At a literary festival that shall remain nameless, a tall youngish man with a crazy smile approached me after my reading. We had recent history since I had met him a couple of nights before at dinner and I had tried out raw fish. This man never touched fish. He never caught it and could not abide to eat it. He liked blank coloured and blank tasting food like bread and pale potato soup. He was surprised that I wrote dark stories. He loved fairy tales that were perfectly pure.
So after my reading this man approached me with his smile and said,
‘Have you ever attended an exorcism?’
I said no.
He said, ‘I think it would be a good thing for you to do that.’
I smiled back at him and after a while, I escaped into a group of wine drinkers and smokers and I never spoke to that man again.
Festivals can be strange. They revolve around people who don’t always get out into the actual world very often. There is a rushed air of expectation at these gatherings. Nerves, drunken hate, pedantic questions about payment, jealousies now and again, but most of all there is the belief that a literary festival is worth something more than a tourist board’s exhortation of native literary genius.
Last year I attended a few festivals and each one was different. Different countries, different reactions, different food and different after parties, and no matter if it was at the Cúirt Festival in Galway, or the Vilenica Festival in Slovenia or the City Lit Festival in London, one thing never changed, the word was paramount.
There was no room for pale potato soup in any of them.
In Vilenica, writers were encouraged and expected to attend most readings. We were bussed to various locations and we wandered around Ljubljana city, amidst the café society and explored the grounds of a magnificent castle.
I met one brilliant poet who stood up for her right to declare love as a political act and another brilliant poet who recited her poetry with a fearless belief that she was saying something; that her words mattered.
In Cúirt, I didn’t really need to explore the city since I live in it and writers were left to mostly their own itineraries. There wasn’t the same expectation to attend other readings but the predominant feeling was that the reader mattered. Questions were encouraged and a writer could easily meet someone who loved or hated their work, and as in all festivals there were instances where the writer might have felt like fair game.

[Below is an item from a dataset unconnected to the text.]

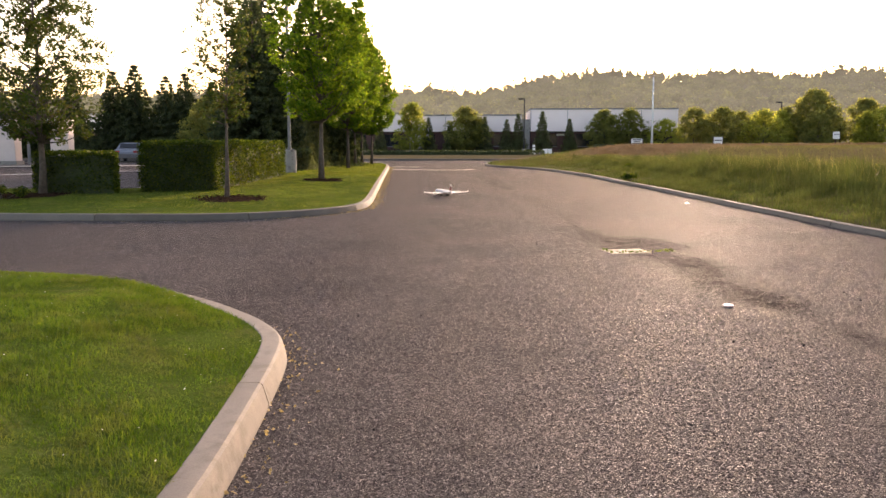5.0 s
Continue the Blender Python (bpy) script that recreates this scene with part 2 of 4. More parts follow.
M = {
    "asphalt": asphalt(),
    "kerb": concrete("kerb_concrete"),
    # Kerb concrete again, darkened: the shade on these kerb faces is in the colour.
    "shaded_kerb": concrete("shaded_kerb_concrete", (0.115, 0.096, 0.078), (0.07, 0.06, 0.05)),
    "base": concrete("cast_concrete", (0.30, 0.28, 0.26), (0.2, 0.19, 0.18)),
    "lawn": soil_grass("lawn_soil", (0.052, 0.082, 0.014), (0.085, 0.115, 0.022), (0.12, 0.12, 0.035)),
    "field": soil_grass("field_soil", (0.12, 0.096, 0.052), (0.14, 0.108, 0.06), (0.105, 0.10, 0.045)),
    "mulch": worn("bark_mulch", (0.05, 0.028, 0.018), (0.03, 0.018, 0.012), 8, 1.0, bump=0.6, fine=30, spec=0.0),
    "blade": leaf("grass_blade", (0.06, 0.12, 0.011), (0.10, 0.165, 0.016), (0.17, 0.21, 0.034), 0.45, patch=(0.19, 0.17, 0.052), clump=4.0),
    "far_blade": leaf("dull_grass_blade", (0.085, 0.125, 0.016), (0.13, 0.17, 0.024), (0.19, 0.205, 0.045), 0.45, patch=(0.22, 0.19, 0.06), clump=0.8),
    "tall": leaf("tall_grass", (0.07, 0.092, 0.03), (0.095, 0.116, 0.04), (0.135, 0.14, 0.058), 0.45, patch=(0.125, 0.115, 0.05), clump=0.9),
    "seed": leaf("seed_head", (0.2, 0.18, 0.08), (0.25, 0.22, 0.1), (0.3, 0.26, 0.12), 0.55, tint=(1.8, 1.7, 1.1)),
    "dry": leaf("dry_grass", (0.22, 0.17, 0.11), (0.27, 0.20, 0.13), (0.19, 0.15, 0.09), 0.3, tint=(1.2, 1.1, 0.9)),
    "maple": leaf("maple_leaf", (0.055, 0.12, 0.012), (0.10, 0.18, 0.018), (0.17, 0.24, 0.03), 0.58, tint=(2.1, 2.0, 0.9)),
    "young": leaf("young_leaf", (0.045, 0.075, 0.018), (0.07, 0.10, 0.025), (0.12, 0.11, 0.04), 0.4),
    "hedge": leaf("hedge_leaf", (0.018, 0.034, 0.007), (0.035, 0.062, 0.01), (0.10, 0.125, 0.018), 0.48, tint=(2.2, 2.1, 0.8)),
    "spruce": leaf("spruce_needle", (0.036, 0.052, 0.03), (0.055, 0.074, 0.038), (0.085, 0.105, 0.05), 0.35),
    "cedar": leaf("cedar_needle", (0.085, 0.10, 0.058), (0.11, 0.125, 0.068), (0.14, 0.15, 0.08), 0.5),
    "broad": leaf("broad_leaf", (0.11, 0.13, 0.055), (0.14, 0.16, 0.065), (0.19, 0.2, 0.08), 0.68, tint=(2.6, 2.45, 1.4)),
    "broad_light": leaf("light_broad_leaf", (0.14, 0.17, 0.05), (0.18, 0.21, 0.06), (0.24, 0.25, 0.08), 0.68, tint=(2.6, 2.5, 1.2)),
    "bark": worn("bark", (0.11, 0.085, 0.065), (0.06, 0.045, 0.035), 9, 0.9, bump=0.8, fine=45),
    "galv": worn("galvanised_steel", (0.22, 0.22, 0.22), (0.16, 0.16, 0.165), 4, 0.55, 0.5),
    "dark_metal": worn("dark_bronze_metal", (0.03, 0.026, 0.024), (0.02, 0.018, 0.017), 4, 0.5, 0.3),
    "white_paint": worn("white_paint", (0.78, 0.77, 0.74), (0.7, 0.69, 0.66), 2, 0.5),
    "wall_white": worn("tilt_up_wall", (0.90, 0.79, 0.75), (0.84, 0.73, 0.69), 0.3, 0.8, fine=8),
    "wall_dark": worn("dark_brick", (0.10, 0.045, 0.035), (0.06, 0.03, 0.026), 0.6, 0.85, fine=10),
    "glass": worn("dark_window_glass", (0.012, 0.013, 0.015), (0.02, 0.02, 0.022), 1, 0.12, bump=0.0),
    "cream": worn("cream_stucco", (0.62, 0.47, 0.30), (0.55, 0.42, 0.28), 1, 0.85),
    "pink": worn("pale_stucco", (0.66, 0.55, 0.50), (0.58, 0.49, 0.45), 1, 0.85),
    "strip": worn("pale_concrete_strip", (0.42, 0.37, 0.32), (0.28, 0.25, 0.22), 2, 0.9),
    "olive": leaf("olive_grass", (0.10, 0.10, 0.045), (0.125, 0.115, 0.055), (0.15, 0.13, 0.066), 0.35, patch=(0.16, 0.112, 0.066)),
    "tar": worn("crack_tar", (0.03, 0.028, 0.028), (0.045, 0.042, 0.041), 12, 1.0, spec=0.0),
    "faded": worn("faded_line_paint", (0.09, 0.084, 0.081), (0.055, 0.051, 0.05), 9, 1.0, spec=0.05),
    "grate": worn("grate_iron", (0.42, 0.39, 0.31), (0.26, 0.24, 0.2), 14, 0.75, 0.2, 0.6, 90, 0.2),
    "plane_white": worn("white_foam_paint", (0.82, 0.81, 0.8), (0.76, 0.75, 0.75), 6, 0.3, bump=0.02),
    "plane_red": worn("maroon_paint", (0.2, 0.02, 0.025), (0.15, 0.015, 0.02), 6, 0.35, bump=0.02),
    "plane_grey": worn("grey_foam_paint", (0.42, 0.43, 0.45), (0.36, 0.37, 0.39), 6, 0.4, bump=0.02),
    "rubber": worn("black_rubber", (0.02, 0.02, 0.02), (0.03, 0.03, 0.03), 20, 0.8),
    "sign_white": worn("sign_board", (0.74, 0.73, 0.7), (0.66, 0.65, 0.63), 2, 0.6),
    "sign_ink": worn("sign_ink", (0.05, 0.05, 0.07), (0.04, 0.04, 0.05), 2, 0.6),
    "wood": worn("dark_timber", (0.09, 0.055, 0.035), (0.06, 0.04, 0.028), 2, 0.8),
    "roof": worn("brown_roofing", (0.10, 0.075, 0.06), (0.07, 0.055, 0.045), 2, 0.85),
    "car_silver": worn("silver_car_paint", (0.26, 0.27, 0.29), (0.22, 0.23, 0.25), 2, 0.3, 0.6, 0.0),
    "car_dark": worn("dark_car_paint", (0.04, 0.045, 0.06), (0.03, 0.035, 0.05), 2, 0.2, 0.3, 0.0),
    "lamp_red": worn("red_lens", (0.35, 0.02, 0.02), (0.3, 0.02, 0.02), 2, 0.2, bump=0.0),
    # Emission brightens the far wood in place of haze in the air.
    "hill": leaf("hazy_hill_wood", (0.085, 0.098, 0.05), (0.092, 0.105, 0.052), (0.10, 0.112, 0.056), 0.4, 0.9, (0.122, 0.115, 0.096)),
    "straw": leaf("leaf_litter", (0.40, 0.30, 0.18), (0.5, 0.38, 0.23), (0.28, 0.2, 0.12), 0.25),
    "moth": leaf("pale_moth_wing", (0.8, 0.77, 0.7), (0.85, 0.82, 0.75), (0.75, 0.7, 0.62), 0.5, tint=(1.1, 1.1, 1.1)),
}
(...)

You did write those words didn’t you, so what are they supposed to mean? I didn’t like that story…. I didn’t like it at all.
The man who approached me at the nameless literary festival was adamant that stories should only uplift the listener. Stories should offer redemption, he insisted.

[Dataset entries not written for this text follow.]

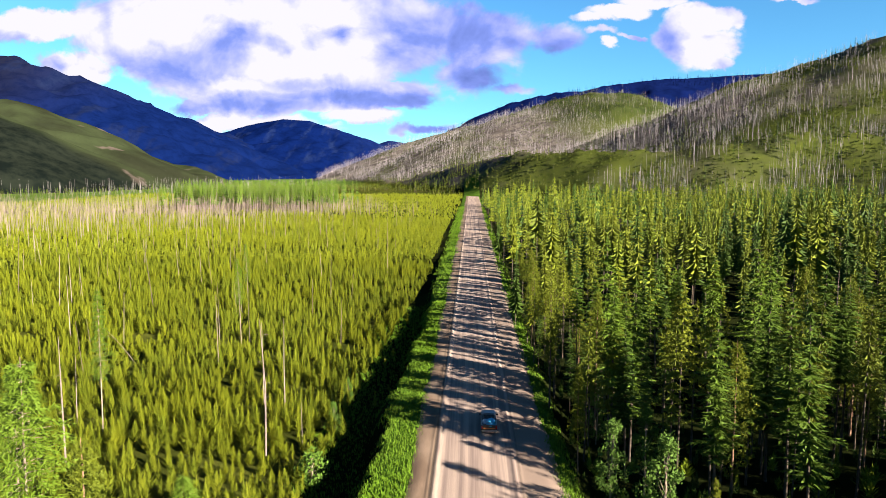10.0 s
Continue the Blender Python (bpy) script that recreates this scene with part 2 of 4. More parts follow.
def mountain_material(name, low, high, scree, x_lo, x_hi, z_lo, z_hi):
    """Timber with ribs of open scree; haze and cloud shade are painted in as blue, changing with height and along the
    range.
    """
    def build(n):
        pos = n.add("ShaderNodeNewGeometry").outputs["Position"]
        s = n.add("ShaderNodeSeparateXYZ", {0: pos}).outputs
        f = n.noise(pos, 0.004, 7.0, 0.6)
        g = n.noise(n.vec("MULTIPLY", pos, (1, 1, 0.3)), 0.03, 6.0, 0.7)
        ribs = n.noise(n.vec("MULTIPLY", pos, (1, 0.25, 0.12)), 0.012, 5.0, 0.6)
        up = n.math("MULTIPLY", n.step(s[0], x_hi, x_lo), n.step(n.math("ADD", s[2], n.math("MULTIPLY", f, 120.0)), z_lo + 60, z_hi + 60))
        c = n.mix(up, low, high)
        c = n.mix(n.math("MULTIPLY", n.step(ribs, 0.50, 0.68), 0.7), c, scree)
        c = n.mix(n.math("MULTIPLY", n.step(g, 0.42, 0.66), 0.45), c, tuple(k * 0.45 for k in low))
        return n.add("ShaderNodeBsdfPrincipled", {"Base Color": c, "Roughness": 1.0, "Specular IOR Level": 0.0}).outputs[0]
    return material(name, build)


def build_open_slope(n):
    """Grass and thin scrub above dense timber; cloud shade is painted into the timber's dark colour."""
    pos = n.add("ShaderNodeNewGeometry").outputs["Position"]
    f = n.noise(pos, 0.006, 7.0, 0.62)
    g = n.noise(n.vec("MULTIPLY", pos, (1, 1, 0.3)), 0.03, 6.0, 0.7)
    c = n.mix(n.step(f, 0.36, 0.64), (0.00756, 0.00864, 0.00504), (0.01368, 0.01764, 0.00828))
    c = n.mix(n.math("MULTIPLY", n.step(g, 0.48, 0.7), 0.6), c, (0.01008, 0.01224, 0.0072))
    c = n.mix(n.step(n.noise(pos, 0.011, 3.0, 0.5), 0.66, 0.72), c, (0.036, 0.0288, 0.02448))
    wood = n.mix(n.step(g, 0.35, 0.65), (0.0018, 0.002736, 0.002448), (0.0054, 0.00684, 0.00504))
    c = n.mix(n.add("ShaderNodeAttribute", attribute_name="shaded_timber").outputs["Fac"], c, wood)
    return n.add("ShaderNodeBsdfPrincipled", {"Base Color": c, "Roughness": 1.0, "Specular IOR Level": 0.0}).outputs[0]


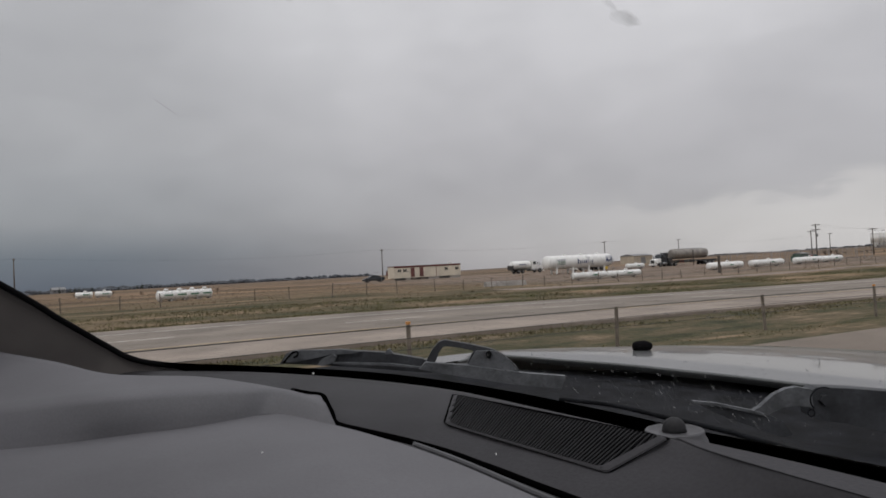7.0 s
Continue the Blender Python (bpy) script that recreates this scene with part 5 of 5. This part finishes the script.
def spruce(seed):
    """A dark spruce: trunk and drooping whorls of needled boughs."""
    rng = random.Random(seed)
    t = thing("spruce_tree", pose(0, 0, 0), "dark green spruce in a farm windbreak", "tree", "farm windbreak spruces")
    h = 10.5
    part("trunk", rodm((0, 0, -0.2), (0, 0, h), 0.22, 0.03, 7), M_BARK, t)
    bm = bmesh.new()
    for k in range(15):
        z = 0.9 + k * 0.63
        r = (h - z) * 0.27 + 0.15
        for j in range(9):
            a = rng.uniform(0, 6.28)
            q = Vector((math.cos(a) * r * rng.uniform(0.7, 1.15), math.sin(a) * r * rng.uniform(0.7, 1.15), z - r * 0.35))
            s = Vector((-math.sin(a), math.cos(a), 0)) * r * 0.3
            c0 = Vector((0, 0, z + 0.35))
            v = [bm.verts.new(p) for p in (c0, q * 0.6 + c0 * 0.4 + s, q, q * 0.6 + c0 * 0.4 - s)]
            bm.faces.new(v)
    part("crown", bm, M_CONIFER, t)
    return t


firs = [spruce(3), spruce(9)]
spots = [(1010 + rng_t.uniform(-20, 20), 735 + 9 * k) for k in range(12)] + [(900 + rng_t.uniform(-40, 40), rng_t.gauss(30 if k < 9 else 95, 12)) for k in range(14)]
for k, (lf, y) in enumerate(spots):
    m = on(lf, y, 33 * k)
    if k < 2:
        firs[k].matrix_world = m
    else:
        copy_thing(firs[k % 2], m @ Matrix.Scale(rng_t.uniform(0.5, 0.75) if k > 11 else 0.8, 4))


def far_woods(name, az0, az1, dist, h, seed, label):
    """A distant belt of trees along the skyline, far too small to pick apart."""
    rng = random.Random(seed)
    bm = bmesh.new()
    a = az0
    while a < az1:
        x, y = -dist * math.sin(radians(a)), dist * math.cos(radians(a))
        hh = h * rng.uniform(0.35, 1.15)
        w = h * rng.uniform(0.35, 1.0)
        z = gz(x, y)
        for _ in range(3):
            m = Matrix.Translation((x + rng.gauss(0, w), y + rng.gauss(0, w), z + hh * rng.uniform(0.2, 0.5))) @ Matrix.Diagonal((w, w, hh * 0.55, 1))
            bmesh.ops.create_icosphere(bm, subdivisions=1, radius=1.0, matrix=m)
        a += math.degrees(w * rng.uniform(0.6, 1.6) / dist)
        if rng.random() < 0.06:
            a += rng.uniform(0.2, 0.8)
    for v in bm.verts:
        v.co.z += rng.gauss(0, h * 0.06)
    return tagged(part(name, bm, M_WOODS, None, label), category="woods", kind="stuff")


far_woods("far_woods", 66, 80, 1750, 8, 1, "distant belt of bare woods, tinted grey-blue for haze")
far_woods("far_woods", 76, 93, 2300, 13, 2, "distant belt of bare woods, tinted grey-blue for haze")
far_woods("far_woods", 84, 112, 1300, 7, 5, "distant belt of bare woods, tinted grey-blue for haze")
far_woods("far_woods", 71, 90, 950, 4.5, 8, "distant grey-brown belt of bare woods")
far_woods("far_woods", 27.5, 34, 1100, 2.6, 3, "distant low woods on the ridge")
far_woods("far_woods", 36, 39, 1200, 2.4, 4, "distant low woods on the ridge")


def farm_house(m, label, mat):
    t = thing("farm_building", m, label, "building", "far farm buildings")
    part("wall", boxm((0, 0, 2.2), (9, 14, 4.4)), mat, t)
    part("roof", prism(bmesh.new(), [(-5, 4.3), (5, 4.3), (0, 7.0)], -7.3, 7.3, "xz"), M_SIGN, t)
    for y in (-4, 0, 4):
        part("window", boxm((4.53, y, 2.4), (0.06, 1.4, 1.2)), M_WINDOW, t)
    return t


farm_house(on(905, 14, 12), "small grey farm house among dark spruces", M_SIGN)
farm_house(on(620, 300, 30), "low dark farm building on the plain", M_MAROON)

I disagreed, and we stood there smiling at each other until I escaped, and later in the year, in the wild buzz of London, I wandered down to theatre land and got slightly lost amidst the rich looking theatre-goers, the pizza delivery boys, and the girl in the Stetson hat who jingled her fake gun belt at her boyfriend, and I consoled myself that I wasn’t really lost, I was just mislaid in the most marvellous city in the world. The city of Shakespeare, the city of Dickens, and the Bloomsbury set where Katherine Mansfield rocked up and caused sweet ructions.
Later I wandered back to the crowd of writers ensconced round a table outside Philomena’s Irish Bar. They were talking prose, politics and drinking Guinness, wine and lager. I ordered a Shirley Temple. There was no potato soup and there was no insistence on literary redemption; there were just these marvellous compatriots of the word brought together by a literary festival.